• **What the task asks**
Where a line holds "given", copy it.

--- BEGIN Supplied material ---

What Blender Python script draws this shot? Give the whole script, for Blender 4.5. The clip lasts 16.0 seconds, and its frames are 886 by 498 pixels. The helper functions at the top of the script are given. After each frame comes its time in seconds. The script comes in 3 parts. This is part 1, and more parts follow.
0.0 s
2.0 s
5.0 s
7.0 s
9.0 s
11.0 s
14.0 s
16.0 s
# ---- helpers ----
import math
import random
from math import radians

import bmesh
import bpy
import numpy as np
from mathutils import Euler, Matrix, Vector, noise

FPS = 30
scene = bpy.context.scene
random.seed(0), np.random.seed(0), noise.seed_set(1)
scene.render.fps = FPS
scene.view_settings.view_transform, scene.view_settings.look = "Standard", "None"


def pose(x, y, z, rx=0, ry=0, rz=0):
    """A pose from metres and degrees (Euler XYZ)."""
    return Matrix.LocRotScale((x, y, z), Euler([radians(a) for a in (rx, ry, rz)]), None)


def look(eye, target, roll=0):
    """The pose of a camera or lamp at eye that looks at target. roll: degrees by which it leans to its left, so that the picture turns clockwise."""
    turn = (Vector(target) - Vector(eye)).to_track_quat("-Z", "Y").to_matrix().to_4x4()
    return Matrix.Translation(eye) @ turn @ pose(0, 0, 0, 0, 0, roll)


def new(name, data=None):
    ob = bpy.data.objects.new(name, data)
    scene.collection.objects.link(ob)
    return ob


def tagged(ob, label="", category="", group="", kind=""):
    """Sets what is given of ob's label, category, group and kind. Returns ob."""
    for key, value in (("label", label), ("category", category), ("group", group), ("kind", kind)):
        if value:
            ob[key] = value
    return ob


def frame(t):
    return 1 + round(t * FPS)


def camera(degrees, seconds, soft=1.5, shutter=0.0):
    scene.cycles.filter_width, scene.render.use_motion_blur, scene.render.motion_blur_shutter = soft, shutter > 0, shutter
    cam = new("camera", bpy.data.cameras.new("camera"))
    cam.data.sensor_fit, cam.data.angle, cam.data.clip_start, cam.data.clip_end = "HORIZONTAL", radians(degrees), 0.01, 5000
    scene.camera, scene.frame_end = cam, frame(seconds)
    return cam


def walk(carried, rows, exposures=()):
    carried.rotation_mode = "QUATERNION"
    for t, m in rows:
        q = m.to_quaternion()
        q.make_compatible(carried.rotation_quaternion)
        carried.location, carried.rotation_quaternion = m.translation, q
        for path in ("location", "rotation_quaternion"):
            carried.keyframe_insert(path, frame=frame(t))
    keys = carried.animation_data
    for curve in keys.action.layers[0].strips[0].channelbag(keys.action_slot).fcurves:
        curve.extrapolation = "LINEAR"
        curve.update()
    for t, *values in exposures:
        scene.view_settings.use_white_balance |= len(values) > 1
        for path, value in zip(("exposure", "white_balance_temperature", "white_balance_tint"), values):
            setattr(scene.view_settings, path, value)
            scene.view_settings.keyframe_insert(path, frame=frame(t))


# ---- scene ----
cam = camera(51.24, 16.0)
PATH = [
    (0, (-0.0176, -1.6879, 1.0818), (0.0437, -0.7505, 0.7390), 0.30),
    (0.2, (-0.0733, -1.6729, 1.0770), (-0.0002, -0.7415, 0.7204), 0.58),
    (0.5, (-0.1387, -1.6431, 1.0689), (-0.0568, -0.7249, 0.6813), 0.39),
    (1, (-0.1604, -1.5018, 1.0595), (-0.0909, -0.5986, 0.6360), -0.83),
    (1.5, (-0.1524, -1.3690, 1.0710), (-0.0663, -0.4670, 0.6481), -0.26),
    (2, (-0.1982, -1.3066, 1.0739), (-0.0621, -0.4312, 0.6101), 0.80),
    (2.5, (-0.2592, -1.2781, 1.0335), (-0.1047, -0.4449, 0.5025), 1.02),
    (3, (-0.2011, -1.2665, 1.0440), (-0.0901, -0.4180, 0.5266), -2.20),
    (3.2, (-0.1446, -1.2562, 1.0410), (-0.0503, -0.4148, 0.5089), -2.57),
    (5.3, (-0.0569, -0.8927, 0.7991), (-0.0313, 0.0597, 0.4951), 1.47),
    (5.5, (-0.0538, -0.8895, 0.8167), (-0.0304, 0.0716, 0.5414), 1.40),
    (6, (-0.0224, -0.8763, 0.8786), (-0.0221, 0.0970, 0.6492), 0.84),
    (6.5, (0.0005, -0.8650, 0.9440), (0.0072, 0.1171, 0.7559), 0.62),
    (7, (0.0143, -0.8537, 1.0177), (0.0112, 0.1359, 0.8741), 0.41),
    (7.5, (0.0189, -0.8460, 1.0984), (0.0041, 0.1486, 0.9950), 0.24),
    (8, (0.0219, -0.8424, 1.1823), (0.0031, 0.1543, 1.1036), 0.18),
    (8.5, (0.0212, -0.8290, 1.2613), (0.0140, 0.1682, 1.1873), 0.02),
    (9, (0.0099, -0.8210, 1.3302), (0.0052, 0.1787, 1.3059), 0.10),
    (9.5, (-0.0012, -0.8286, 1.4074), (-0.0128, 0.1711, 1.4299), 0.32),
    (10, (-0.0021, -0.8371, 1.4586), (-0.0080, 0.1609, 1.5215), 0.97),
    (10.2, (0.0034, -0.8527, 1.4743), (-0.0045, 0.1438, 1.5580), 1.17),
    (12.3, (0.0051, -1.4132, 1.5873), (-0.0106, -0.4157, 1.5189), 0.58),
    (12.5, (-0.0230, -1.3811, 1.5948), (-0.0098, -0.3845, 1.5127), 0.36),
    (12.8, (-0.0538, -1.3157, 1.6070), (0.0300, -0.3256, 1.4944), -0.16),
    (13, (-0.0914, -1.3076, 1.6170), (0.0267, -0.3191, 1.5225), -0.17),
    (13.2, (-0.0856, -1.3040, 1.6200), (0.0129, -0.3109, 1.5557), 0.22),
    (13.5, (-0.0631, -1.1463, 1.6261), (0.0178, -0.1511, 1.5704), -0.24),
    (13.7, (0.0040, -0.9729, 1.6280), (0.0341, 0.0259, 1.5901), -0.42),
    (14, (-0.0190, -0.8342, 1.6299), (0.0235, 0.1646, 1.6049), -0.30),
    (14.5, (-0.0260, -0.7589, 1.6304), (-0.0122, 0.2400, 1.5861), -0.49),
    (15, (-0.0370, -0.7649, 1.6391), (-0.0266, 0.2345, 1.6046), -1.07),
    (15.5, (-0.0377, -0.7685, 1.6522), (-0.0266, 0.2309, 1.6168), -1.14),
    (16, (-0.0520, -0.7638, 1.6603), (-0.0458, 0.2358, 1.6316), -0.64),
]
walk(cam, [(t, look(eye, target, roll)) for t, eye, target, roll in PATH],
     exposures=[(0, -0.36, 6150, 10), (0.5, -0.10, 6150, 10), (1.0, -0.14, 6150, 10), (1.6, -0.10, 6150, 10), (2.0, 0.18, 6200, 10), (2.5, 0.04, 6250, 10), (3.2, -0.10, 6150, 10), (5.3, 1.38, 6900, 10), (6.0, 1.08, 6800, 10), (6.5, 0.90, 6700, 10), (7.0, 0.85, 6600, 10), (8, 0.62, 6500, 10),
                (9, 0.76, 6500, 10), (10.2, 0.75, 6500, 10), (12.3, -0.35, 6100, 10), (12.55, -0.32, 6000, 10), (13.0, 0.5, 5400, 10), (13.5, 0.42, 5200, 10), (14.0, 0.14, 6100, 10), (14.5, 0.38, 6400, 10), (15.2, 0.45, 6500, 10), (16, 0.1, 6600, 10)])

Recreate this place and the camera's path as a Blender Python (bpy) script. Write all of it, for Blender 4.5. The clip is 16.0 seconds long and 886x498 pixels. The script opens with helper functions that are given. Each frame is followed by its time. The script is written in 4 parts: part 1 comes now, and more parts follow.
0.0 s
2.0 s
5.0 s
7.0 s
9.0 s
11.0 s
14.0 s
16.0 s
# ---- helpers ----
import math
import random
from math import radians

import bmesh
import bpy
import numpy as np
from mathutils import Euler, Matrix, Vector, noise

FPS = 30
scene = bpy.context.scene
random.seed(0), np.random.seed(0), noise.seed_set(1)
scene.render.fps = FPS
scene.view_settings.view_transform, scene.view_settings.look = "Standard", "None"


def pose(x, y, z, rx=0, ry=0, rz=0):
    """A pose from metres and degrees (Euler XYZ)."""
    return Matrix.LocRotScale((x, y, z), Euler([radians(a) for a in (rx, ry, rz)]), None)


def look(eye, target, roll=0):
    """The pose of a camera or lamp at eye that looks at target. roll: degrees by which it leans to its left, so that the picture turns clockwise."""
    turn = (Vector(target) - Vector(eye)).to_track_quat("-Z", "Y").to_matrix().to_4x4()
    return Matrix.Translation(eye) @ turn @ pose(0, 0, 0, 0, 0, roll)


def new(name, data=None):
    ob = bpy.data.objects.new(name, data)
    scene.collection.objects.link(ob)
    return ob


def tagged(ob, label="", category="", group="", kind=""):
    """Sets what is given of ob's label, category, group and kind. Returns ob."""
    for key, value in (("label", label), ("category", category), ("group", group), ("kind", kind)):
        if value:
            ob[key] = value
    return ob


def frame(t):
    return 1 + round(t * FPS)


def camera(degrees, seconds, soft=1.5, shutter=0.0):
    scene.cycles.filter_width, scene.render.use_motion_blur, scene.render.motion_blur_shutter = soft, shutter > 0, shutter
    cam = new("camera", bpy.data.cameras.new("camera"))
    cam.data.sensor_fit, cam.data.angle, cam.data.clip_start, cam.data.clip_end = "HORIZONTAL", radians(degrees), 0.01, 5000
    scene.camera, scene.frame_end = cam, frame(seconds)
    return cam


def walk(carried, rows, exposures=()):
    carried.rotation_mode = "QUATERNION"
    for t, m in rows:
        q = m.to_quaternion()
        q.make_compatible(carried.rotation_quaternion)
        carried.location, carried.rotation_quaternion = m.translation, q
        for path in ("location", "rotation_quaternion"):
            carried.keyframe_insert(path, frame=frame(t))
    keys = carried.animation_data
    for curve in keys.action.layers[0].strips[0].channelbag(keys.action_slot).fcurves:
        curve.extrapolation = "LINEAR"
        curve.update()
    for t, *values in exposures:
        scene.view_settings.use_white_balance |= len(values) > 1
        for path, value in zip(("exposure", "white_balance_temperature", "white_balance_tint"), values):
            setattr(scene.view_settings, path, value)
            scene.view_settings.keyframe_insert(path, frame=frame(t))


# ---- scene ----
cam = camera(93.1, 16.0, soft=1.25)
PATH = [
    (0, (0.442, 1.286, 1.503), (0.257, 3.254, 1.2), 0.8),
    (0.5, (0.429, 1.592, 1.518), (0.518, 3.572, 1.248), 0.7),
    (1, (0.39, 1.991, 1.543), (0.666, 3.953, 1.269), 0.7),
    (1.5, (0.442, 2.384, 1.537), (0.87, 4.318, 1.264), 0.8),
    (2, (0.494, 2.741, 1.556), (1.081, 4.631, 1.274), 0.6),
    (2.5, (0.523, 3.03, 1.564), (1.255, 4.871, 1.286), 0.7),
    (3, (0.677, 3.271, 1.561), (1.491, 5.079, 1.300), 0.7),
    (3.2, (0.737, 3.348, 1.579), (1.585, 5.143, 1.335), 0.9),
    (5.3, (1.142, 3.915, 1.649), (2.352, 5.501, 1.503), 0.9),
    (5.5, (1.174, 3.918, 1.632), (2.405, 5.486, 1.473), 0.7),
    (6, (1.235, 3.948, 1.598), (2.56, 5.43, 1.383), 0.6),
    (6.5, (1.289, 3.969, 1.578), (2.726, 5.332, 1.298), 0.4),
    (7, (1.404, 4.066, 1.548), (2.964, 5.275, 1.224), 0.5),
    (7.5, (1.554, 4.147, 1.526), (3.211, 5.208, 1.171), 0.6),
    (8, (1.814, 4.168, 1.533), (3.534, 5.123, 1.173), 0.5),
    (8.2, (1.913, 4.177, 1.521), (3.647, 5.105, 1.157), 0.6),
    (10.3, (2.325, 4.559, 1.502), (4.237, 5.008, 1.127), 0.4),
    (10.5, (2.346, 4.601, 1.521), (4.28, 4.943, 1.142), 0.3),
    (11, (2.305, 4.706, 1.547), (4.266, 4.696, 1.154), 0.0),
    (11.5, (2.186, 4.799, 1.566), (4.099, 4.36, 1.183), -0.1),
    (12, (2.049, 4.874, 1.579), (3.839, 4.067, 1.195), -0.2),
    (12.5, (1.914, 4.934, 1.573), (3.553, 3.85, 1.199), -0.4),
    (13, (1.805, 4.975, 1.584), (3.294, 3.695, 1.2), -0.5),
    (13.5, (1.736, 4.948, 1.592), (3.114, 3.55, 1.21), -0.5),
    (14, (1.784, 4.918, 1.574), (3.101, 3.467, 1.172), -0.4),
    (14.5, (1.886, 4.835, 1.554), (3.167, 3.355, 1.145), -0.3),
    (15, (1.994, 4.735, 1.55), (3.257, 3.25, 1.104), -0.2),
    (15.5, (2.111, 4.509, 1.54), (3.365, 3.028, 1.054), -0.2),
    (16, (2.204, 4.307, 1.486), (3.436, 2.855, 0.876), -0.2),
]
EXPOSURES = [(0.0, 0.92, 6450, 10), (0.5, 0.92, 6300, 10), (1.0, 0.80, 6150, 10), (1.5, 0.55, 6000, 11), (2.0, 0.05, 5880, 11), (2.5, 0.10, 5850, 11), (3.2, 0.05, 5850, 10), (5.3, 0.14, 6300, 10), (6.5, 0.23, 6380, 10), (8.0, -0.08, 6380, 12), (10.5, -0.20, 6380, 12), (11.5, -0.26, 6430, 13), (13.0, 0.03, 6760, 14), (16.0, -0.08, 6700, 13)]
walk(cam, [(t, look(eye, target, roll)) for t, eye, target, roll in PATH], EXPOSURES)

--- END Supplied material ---

• **Task output**
What Blender Python script draws this shot? Give the whole script, for Blender 4.5. The clip lasts 16.0 seconds, and its frames are 886 by 498 pixels. The helper functions at the top of the script are given. After each frame comes its time in seconds. The script comes in 3 parts. This is part 1, and more parts follow.
    """Sets what is given of ob's label, category, group and kind. Returns ob."""
Recreate this place and the camera's path as a Blender Python (bpy) script. Write all of it, for Blender 4.5. The clip is 16.0 seconds long and 886x498 pixels. The script opens with helper functions that are given. Each frame is followed by its time. The script is written in 4 parts: part 1 comes now, and more parts follow.
    """Sets what is given of ob's label, category, group and kind. Returns ob."""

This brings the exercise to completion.